Legambiente hat regionale Gesetze sowie die komplexen bürokratischen Vorgänge zur Vergabe von Konzessionen und Betriebsgenehmigungen durch öffentliche Verwaltungen – von den Regionen und Gemeinden bis zu den Dienststellen des Staates – analysiert. Wer "grüne" Energie erzeugen will, braucht demnach einen langen Atem: So sind zur Inbetriebnahme einer Anlage zur Erzeugung erneuerbarer Energie heute in der Regel elf unterschiedliche Schritte notwendig – von mehreren Umweltverträglichkeitsprüfungen und unterschiedlichen technischen Gutachten bis zur finalen Konzessionserteilung.

Die Folge: Eine Vielzahl von Vorschriften und Verfahren verlängert das durchschnittliche Genehmigungsverfahren für den Bau eines Windparks heute auf mindestens fünf Jahre, während die gesetzlichen Bestimmungen eigentlich nur sechs Monate vorsehen. Zudem fehlt ein gesamtstaatliches einheitliches Regelwerk. So gilt das vereinfachte Genehmigungsverfahren (Procedura Abilitativa Semplificata – PAS) beim Bau einer Windkraft-Anlage im Piemont unter einer Nennleistung von 60 Kilowatt (kW), in Südtirol unter einem Megawatt (MW) und in Ligurien unter 200 kW. Regionen wie Molise, Umbrien oder die Emilia-Romagna haben Gebiete ausgewiesen, in denen der Bau von neuen Windparks, Biogasanlagen oder Solarkraftwerken nicht genehmigt werden kann, in anderen Regionen sind derartige Ausschluss-Regelungen nicht vorhanden.

"Nicht in meinem Garten" und "nicht in meiner Amtszeit": In dem Bericht hat Legambiente 20 Beispiele aufgelistet, die belegen, wie der Ausbau erneuerbarer Energien von Bürgern und Beamten verhindert oder behindert wird. So beantragte das Unternehmen Energia Wind 2020 in der Emilia Romagna die Errichtung eines Off-Shore-Windparks. Zehn bis 22 Kilometer vor der Adriaküste sollten 59 Windräder entstehen. Widerstände in der Gemeinde Rimini führten bereits zu einer Verkleinerung des Projekts. Dennoch halten die Proteste gegen das so genannte „Öko-Monster“ im Meer weiterhin an. Ein anderes Beispiel: Auf den Hügeln des Mugello in der Toskana plant der Energieversorger AGSM ebenfalls einen Windpark mit acht 165 Meter hohen Turbinen. Während sich die Anliegergemeinden sowie die Region Toskana positiv zu dem Projekt geäußert hatten, protestierte das zuständige Denkmalschutzamt und forderte den Verzicht von drei der acht Windturbinen. Zudem sprachen sich Bürgerinitiativen und Verbände gegen ein Projekt aus, das noch heute weit davon entfernt ist, jemals realisiert zu werden.

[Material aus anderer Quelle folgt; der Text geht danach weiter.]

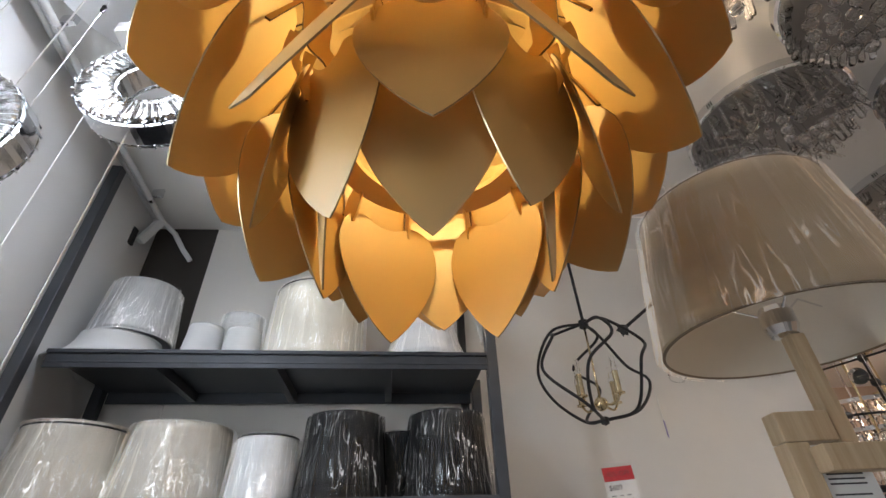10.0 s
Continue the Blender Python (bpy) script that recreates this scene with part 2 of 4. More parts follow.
def quad(corners, thick, bm=None):
    """A slab under four corners (given anticlockwise from above)."""
    bm = bm or bmesh.new()
    top = [bm.verts.new(c) for c in corners]
    low = [bm.verts.new((c[0], c[1], c[2] - thick)) for c in corners]
    bm.faces.new(top)
    bm.faces.new(low[::-1])
    for i in range(4):
        bm.faces.new((top[i], low[i], low[(i + 1) % 4], top[(i + 1) % 4]))
    bmesh.ops.recalc_face_normals(bm, faces=bm.faces)
    return bm


def wall_between(name, a, b, z0, z1, thick, mat, side=1):
    """An upright slab from a to b on plan; its thickness lies on the given side."""
    a, b = Vector((*a, 0)), Vector((*b, 0))
    n = (b - a).normalized().cross(Vector((0, 0, 1))) * side * thick
    c = [a, b, b + n, a + n]
    bm = quad([(p.x, p.y, z1) for p in c], z1 - z0)
    return tagged(part(name, bm, mat), kind="structure")


# ---------------------------------------------------------------- structure
tagged(part("floor", box(-2.2, -2.6, -0.06, 4.2, 5.2, 0.0), FLOOR_MAT), "pale smooth shop floor", "floor", kind="structure")
tagged(part("ceiling", box(-2.2, -2.6, CEIL, 4.2, 5.2, CEIL + 0.1), CEILING_PAINT), "white painted shop ceiling", "ceiling", kind="structure")


def left_wall_x(y):
    return -1.09 - 0.22 * (y - 0.6)


def back_wall_y(x):
    return 2.195 + 0.17 * x


wall_between("wall_west", (left_wall_x(-2.5), -2.5), (left_wall_x(2.5), 2.5), 0, CEIL, 0.1, WHITE_WALL, -1)
wall_between("wall_north", (-1.12, back_wall_y(-1.12)), (1.56, back_wall_y(1.56)), 0, CEIL, 0.1, WARM_WALL, -1)
wall_between("wall_return", (1.56, back_wall_y(1.56) + 0.1), (1.56, 5.0), 0, CEIL, 0.1, WARM_WALL, -1)
wall_between("wall_far", (1.4, 5.0), (4.2, 5.0), 0, CEIL, 0.1, PEACH_WALL, -1)
wall_between("wall_south", (-2.1, -2.5), (4.1, -2.5), 0, CEIL, 0.1, SHOP_WALL, 1)
wall_between("wall_east", (4.1, -2.5), (4.1, 5.1), 0, CEIL, 0.1, PEACH_WALL, 1)
# one flat corner wall in three bands: near-black brown, off-white, near-black brown
wall_between("wall_corner_top", (left_wall_x(1.975), 1.975), (-1.1215, 2.004), 1.92, CEIL, 0.08, DARK_BROWN, -1)
wall_between("wall_corner", (left_wall_x(1.973), 1.973), (-1.1215, 2.002), 1.34, 1.918, 0.08, WARM_WALL, -1)
wall_between("wall_corner_low", (left_wall_x(1.973), 1.973), (-1.1215, 2.002), 0, 1.338, 0.08, DARK_BROWN, -1)


# ---------------------------------------------------------------- the leaf pendant
AXIS = (-0.048, 0.735)
FIRST = 2.0
# tip radius, tip height, slope, length, half width, bluntness
TIERS = [
    (0.106, 1.420, 98, 0.186, 0.067, 1.7),
    (0.127, 1.449, 98, 0.192, 0.072, 1.6),
    (0.176, 1.471, 83, 0.204, 0.068, 1.7),
    (0.220, 1.493, 76, 0.208, 0.104, 1.8),
    (0.264, 1.539, 69, 0.238, 0.110, 1.9),
    (0.3005, 1.598, 67, 0.220, 0.118, 2.0),
    (0.334, 1.664, 56, 0.220, 0.120, 2.1),
    (0.352, 1.740, 42, 0.215, 0.120, 2.2),
    (0.3626, 1.812, 30, 0.215, 0.120, 2.2),
    (0.360, 1.860, 22, 0.230, 0.118, 2.2),
    (0.315, 1.930, 14, 0.222, 0.112, 2.2),
    (0.295, 1.985, 8, 0.214, 0.120, 2.2),
]


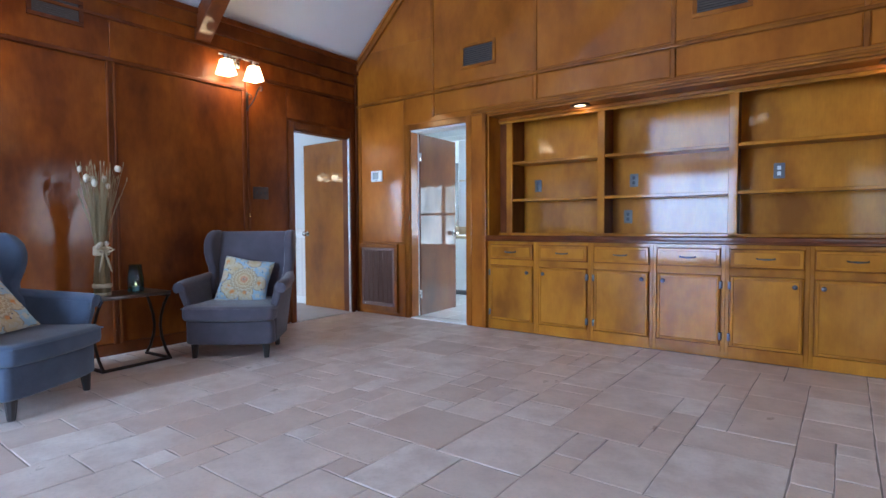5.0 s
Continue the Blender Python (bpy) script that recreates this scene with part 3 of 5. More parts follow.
# window and sliding door of the bedroom
win = structure("window_bedroom", block(-6.00, -4.97, BS - 0.02, BS + 0.05, 0.25, 0.288, 0.006), GLOSSWHITE, "double-hung bedroom window with dark frame and white sill")
for x0, x1, z0, z1 in ((-5.97, -5.935, 0.29, 2.02), (-5.045, -5.01, 0.29, 2.02), (-5.935, -5.045, 0.29, 0.325), (-5.935, -5.045, 1.985, 2.02), (-5.935, -5.045, 1.03, 1.075)):
    part("window_frame", block(x0, x1, BS - 0.10, BS - 0.05, z0, z1, 0.004), ALUMINIUM, win)
for x0, x1, z0, z1 in ((-6.035, -5.97, 0.25, 2.09), (-5.01, -4.945, 0.25, 2.09), (-5.97, -5.01, 2.02, 2.09)):
    part("casing", block(x0, x1, BS, BS + 0.018, z0, z1, 0.005), GLOSSWHITE, win)
for z0, z1 in ((0.325, 1.03), (1.075, 1.985)):
    p = part("pane", block(-5.935, -5.045, BS - 0.078, BS - 0.072, z0, z1), GLASS, win)
    p.visible_shadow = False
slider = structure("sliding_door", block(-4.58, -2.62, BS - 0.12, BS - 0.01, 0.0, 0.035, 0.004), ALUMINIUM, "dark aluminium sliding glass door to the patio")
for x0, x1 in ((-4.58, -4.52), (-3.64, -3.57), (-2.68, -2.62)):
    part("stile", block(x0, x1, BS - 0.10, BS - 0.04, 0.035, 2.05, 0.004), ALUMINIUM, slider)
part("head", block(-4.58, -2.62, BS - 0.10, BS - 0.04, 2.0, 2.05, 0.004), ALUMINIUM, slider)
part("post", block(-4.79, -4.60, BS, BS + 0.03, 0.0, 2.09, 0.005), plain("grey_violet_screen", (0.34, 0.34, 0.41), 0.6), slider, "grey drawn-back screen panel")
for x0, x1 in ((-4.52, -3.64), (-3.57, -2.68)):
    p = part("pane", block(x0, x1, BS - 0.075, BS - 0.069, 0.035, 2.0), GLASS, slider)
    p.visible_shadow = False

# ---- bathroom shell ----
structure("floor_bathroom", block(-1.2, 3.7, 0.15, 4.15, -0.12, 0.0), GROUT, "light grout bed of the bathroom floor")
structure("ceiling_bathroom", block(-1.2, 3.7, 0.15, 4.15, BH, BH + 0.1), CEILING, "white bathroom ceiling")
structure("wall_bathroom_north", wall_with_holes("x", 4.0, 4.15, -1.2, 3.7, BH, [(1.85, 3.35, 0.65, 1.92)]), WHITE, "white bathroom wall with a window")
structure("wall_bathroom_west", block(-1.2, -1.05, 0.15, 4.0, 0, BH), WHITE, "white bathroom wall")
# unseen opening, made for the added bathroom lamp
structure("wall_bathroom_east", wall_with_holes("y", 3.55, 3.7, 0.56, 4.0, BH, [(2.05, 3.45, 0.8, 2.0)]), WHITE, "white bathroom wall")
structure("wall_recess", wall_with_holes("x", 0.56, 0.50, 1.62, 6.0, BH, []), WHITE, "white back of the bookcase recess")
structure("wall_bathroom_south", wall_with_holes("x", 0.165, 0.15, -1.05, 1.62, BH, [(0.765, 1.515, 0, 2.03)]), WHITE, "white painted lining round the bathroom doorway")
bm = wall_with_holes("x", 1.70, 1.78, -1.05, 0.78, BH, [(-0.45, 0.66, 0.0, 2.2)])
box(bm, 0.70, 0.78, 1.78, 2.72, 2.26, BH)
box(bm, -1.05, 0.70, 2.64, 2.72, 0, BH)
box(bm, -0.53, -0.45, 1.78, 2.64, 0, BH)
structure("wall_alcove", bm, WHITE, "pale partition with a vanity alcove")
for x0, x1, z0, z1 in ((0.60, 0.67, 0, 2.26), (-0.52, -0.45, 0, 2.26), (-0.45, 0.60, 2.19, 2.26)):
    part("casing", block(x0, x1, 1.68, 1.70, z0, z1, 0.005), GLOSSWHITE, bpy.data.objects["wall_alcove"])
bwin = structure("window_bathroom", block(1.80, 3.40, 3.94, 4.02, 0.61, 0.65, 0.005), TRIM, "bathroom window with dark wooden rails")
for x0, x1, z0, z1 in ((1.85, 1.90, 0.65, 1.92), (3.30, 3.35, 0.65, 1.92), (2.57, 2.63, 0.65, 1.92), (1.90, 3.30, 1.20, 1.245), (1.90, 3.30, 1.87, 1.92)):
    part("window_frame", block(x0, x1, 3.90, 3.95, z0, z1, 0.004), TRIM, bwin)
hem = [(1.75 + 1.70 * k / 48, 1.79 - 0.07 * abs(math.sin(math.pi * k / 8))) for k in range(49)]
# brown here puts the valance's unlit side into its colour
part("valance", prism([(3.45, 2.25), (1.75, 2.25)] + hem, 3.84, 3.87), TRIM, bwin, "scalloped valance, its unlit side painted brown")
structure("backdrop_garden_north", block(-1.0, 7.0, 6.0, 6.05, -0.14, 2.5), GARDEN_GLOW, "glowing backdrop of lawn and trees beyond the bathroom window")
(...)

Das Fazit von Legambiente: "Es ist leicht zu erkennen, dass viele der vorgebrachten Einwände kaum Raum für einen Dialog, für Verbesserungen oder für Veränderungsvorschläge lassen.'" Das sei "die direkte Folge von einseitigen Top-down-Ansätzen und dem Verzicht auf partizipative Prozesse in der frühen Phase der Projekterstellung". Dazu komme "ein sehr geringes Informationsniveau, das wiederum ein großes Feld für Fake News aller Art offen lässt".